### TASK INSTRUCTIONS
Make an exact copy of the lines, leaving the pictures out.
----------------------------------------
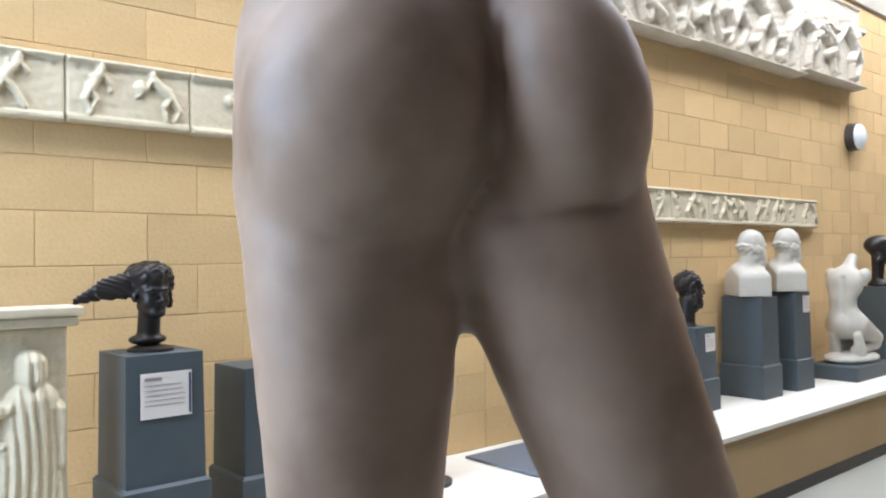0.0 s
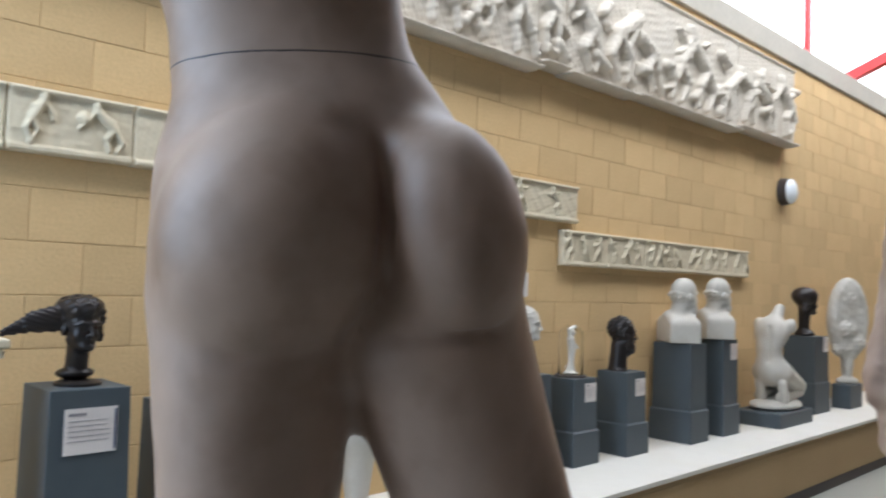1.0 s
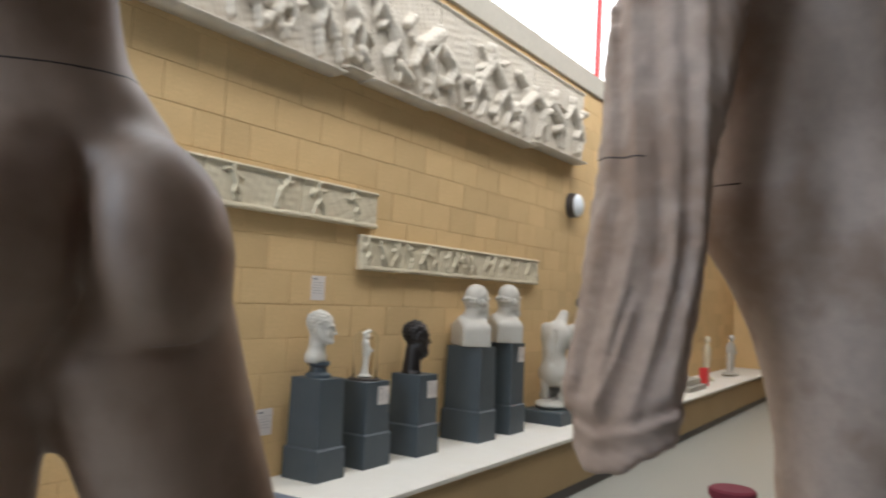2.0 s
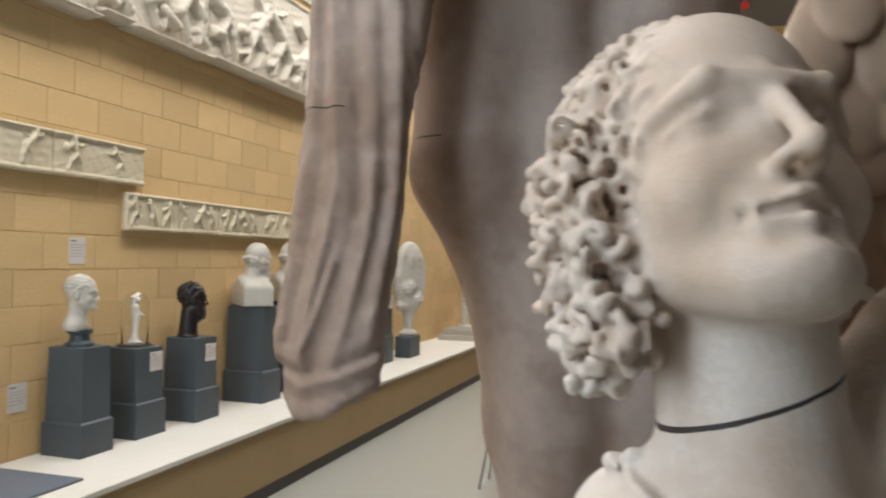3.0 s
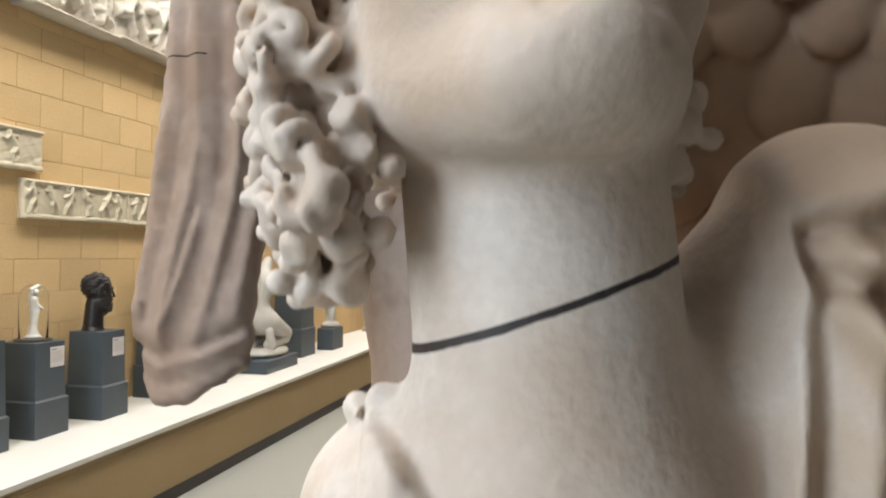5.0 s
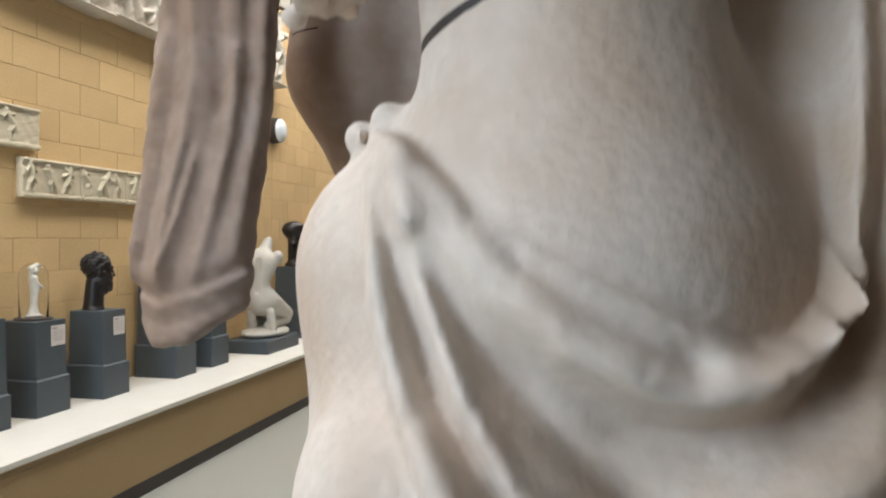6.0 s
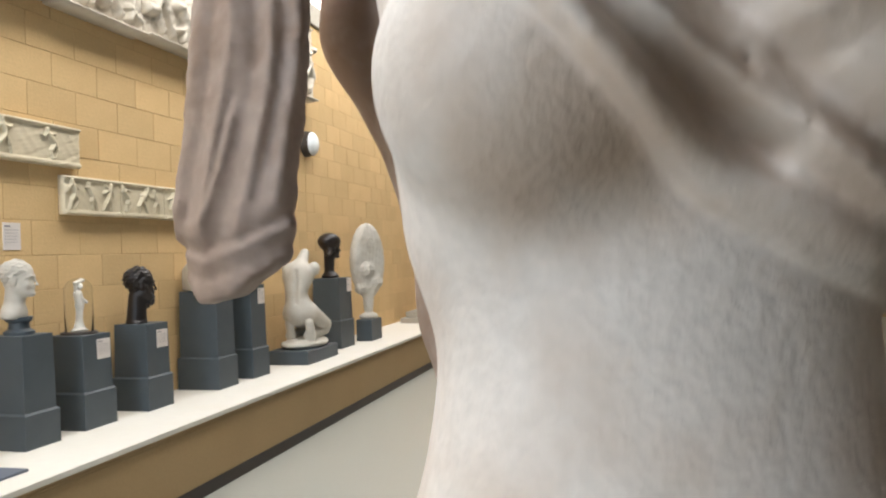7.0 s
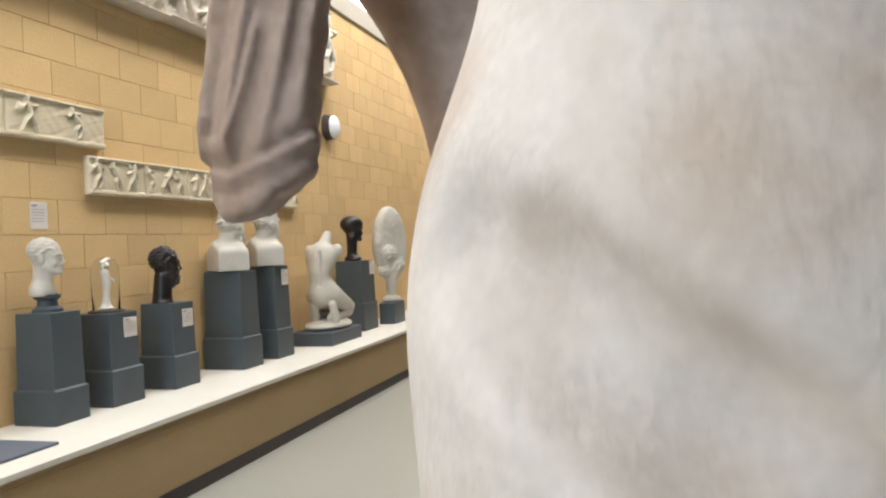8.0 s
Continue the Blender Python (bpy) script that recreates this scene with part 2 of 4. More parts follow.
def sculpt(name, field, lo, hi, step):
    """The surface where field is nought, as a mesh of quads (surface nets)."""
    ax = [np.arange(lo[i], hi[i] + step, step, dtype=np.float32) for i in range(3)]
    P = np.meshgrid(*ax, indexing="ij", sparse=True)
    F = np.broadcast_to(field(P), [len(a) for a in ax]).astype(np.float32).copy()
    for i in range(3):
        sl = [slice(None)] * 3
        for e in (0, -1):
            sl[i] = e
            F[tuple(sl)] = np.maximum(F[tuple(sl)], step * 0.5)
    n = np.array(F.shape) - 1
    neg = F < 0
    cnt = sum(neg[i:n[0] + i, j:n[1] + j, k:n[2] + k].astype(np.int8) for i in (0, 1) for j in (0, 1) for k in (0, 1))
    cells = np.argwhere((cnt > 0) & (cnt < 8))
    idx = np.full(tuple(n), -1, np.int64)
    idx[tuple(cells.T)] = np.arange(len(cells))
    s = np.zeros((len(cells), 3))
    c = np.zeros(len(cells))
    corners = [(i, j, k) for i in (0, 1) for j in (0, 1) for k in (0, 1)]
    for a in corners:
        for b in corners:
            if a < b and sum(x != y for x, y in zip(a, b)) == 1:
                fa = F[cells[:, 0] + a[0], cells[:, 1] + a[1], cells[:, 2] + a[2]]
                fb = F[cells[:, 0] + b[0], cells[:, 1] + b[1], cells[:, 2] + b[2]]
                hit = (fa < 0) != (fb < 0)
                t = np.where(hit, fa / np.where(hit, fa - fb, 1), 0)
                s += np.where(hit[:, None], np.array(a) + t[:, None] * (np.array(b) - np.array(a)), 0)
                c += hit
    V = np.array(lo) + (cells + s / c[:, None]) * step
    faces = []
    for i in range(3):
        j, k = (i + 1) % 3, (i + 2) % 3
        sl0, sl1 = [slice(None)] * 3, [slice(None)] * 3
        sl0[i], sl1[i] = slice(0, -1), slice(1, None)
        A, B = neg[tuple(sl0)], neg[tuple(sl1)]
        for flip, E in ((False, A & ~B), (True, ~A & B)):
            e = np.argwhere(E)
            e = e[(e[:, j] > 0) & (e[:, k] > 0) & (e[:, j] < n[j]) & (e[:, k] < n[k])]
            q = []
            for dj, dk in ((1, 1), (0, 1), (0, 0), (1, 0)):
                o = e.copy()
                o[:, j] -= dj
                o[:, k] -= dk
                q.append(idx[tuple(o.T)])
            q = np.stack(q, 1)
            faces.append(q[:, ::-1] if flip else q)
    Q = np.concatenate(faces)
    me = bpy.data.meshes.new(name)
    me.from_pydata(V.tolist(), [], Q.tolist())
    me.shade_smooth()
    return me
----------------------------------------
### IN RESPONSE
0.0 s
1.0 s
2.0 s
3.0 s
5.0 s
6.0 s
7.0 s
8.0 s
Continue the Blender Python (bpy) script that recreates this scene with part 2 of 4. More parts follow.
def sculpt(name, field, lo, hi, step):
    """The surface where field is nought, as a mesh of quads (surface nets)."""
    ax = [np.arange(lo[i], hi[i] + step, step, dtype=np.float32) for i in range(3)]
    P = np.meshgrid(*ax, indexing="ij", sparse=True)
    F = np.broadcast_to(field(P), [len(a) for a in ax]).astype(np.float32).copy()
    for i in range(3):
        sl = [slice(None)] * 3
        for e in (0, -1):
            sl[i] = e
            F[tuple(sl)] = np.maximum(F[tuple(sl)], step * 0.5)
    n = np.array(F.shape) - 1
    neg = F < 0
    cnt = sum(neg[i:n[0] + i, j:n[1] + j, k:n[2] + k].astype(np.int8) for i in (0, 1) for j in (0, 1) for k in (0, 1))
    cells = np.argwhere((cnt > 0) & (cnt < 8))
    idx = np.full(tuple(n), -1, np.int64)
    idx[tuple(cells.T)] = np.arange(len(cells))
    s = np.zeros((len(cells), 3))
    c = np.zeros(len(cells))
    corners = [(i, j, k) for i in (0, 1) for j in (0, 1) for k in (0, 1)]
    for a in corners:
        for b in corners:
            if a < b and sum(x != y for x, y in zip(a, b)) == 1:
                fa = F[cells[:, 0] + a[0], cells[:, 1] + a[1], cells[:, 2] + a[2]]
                fb = F[cells[:, 0] + b[0], cells[:, 1] + b[1], cells[:, 2] + b[2]]
                hit = (fa < 0) != (fb < 0)
                t = np.where(hit, fa / np.where(hit, fa - fb, 1), 0)
                s += np.where(hit[:, None], np.array(a) + t[:, None] * (np.array(b) - np.array(a)), 0)
                c += hit
    V = np.array(lo) + (cells + s / c[:, None]) * step
    faces = []
    for i in range(3):
        j, k = (i + 1) % 3, (i + 2) % 3
        sl0, sl1 = [slice(None)] * 3, [slice(None)] * 3
        sl0[i], sl1[i] = slice(0, -1), slice(1, None)
        A, B = neg[tuple(sl0)], neg[tuple(sl1)]
        for flip, E in ((False, A & ~B), (True, ~A & B)):
            e = np.argwhere(E)
            e = e[(e[:, j] > 0) & (e[:, k] > 0) & (e[:, j] < n[j]) & (e[:, k] < n[k])]
            q = []
            for dj, dk in ((1, 1), (0, 1), (0, 0), (1, 0)):
                o = e.copy()
                o[:, j] -= dj
                o[:, k] -= dk
                q.append(idx[tuple(o.T)])
            q = np.stack(q, 1)
            faces.append(q[:, ::-1] if flip else q)
    Q = np.concatenate(faces)
    me = bpy.data.meshes.new(name)
    me.from_pydata(V.tolist(), [], Q.tolist())
    me.shade_smooth()
    return me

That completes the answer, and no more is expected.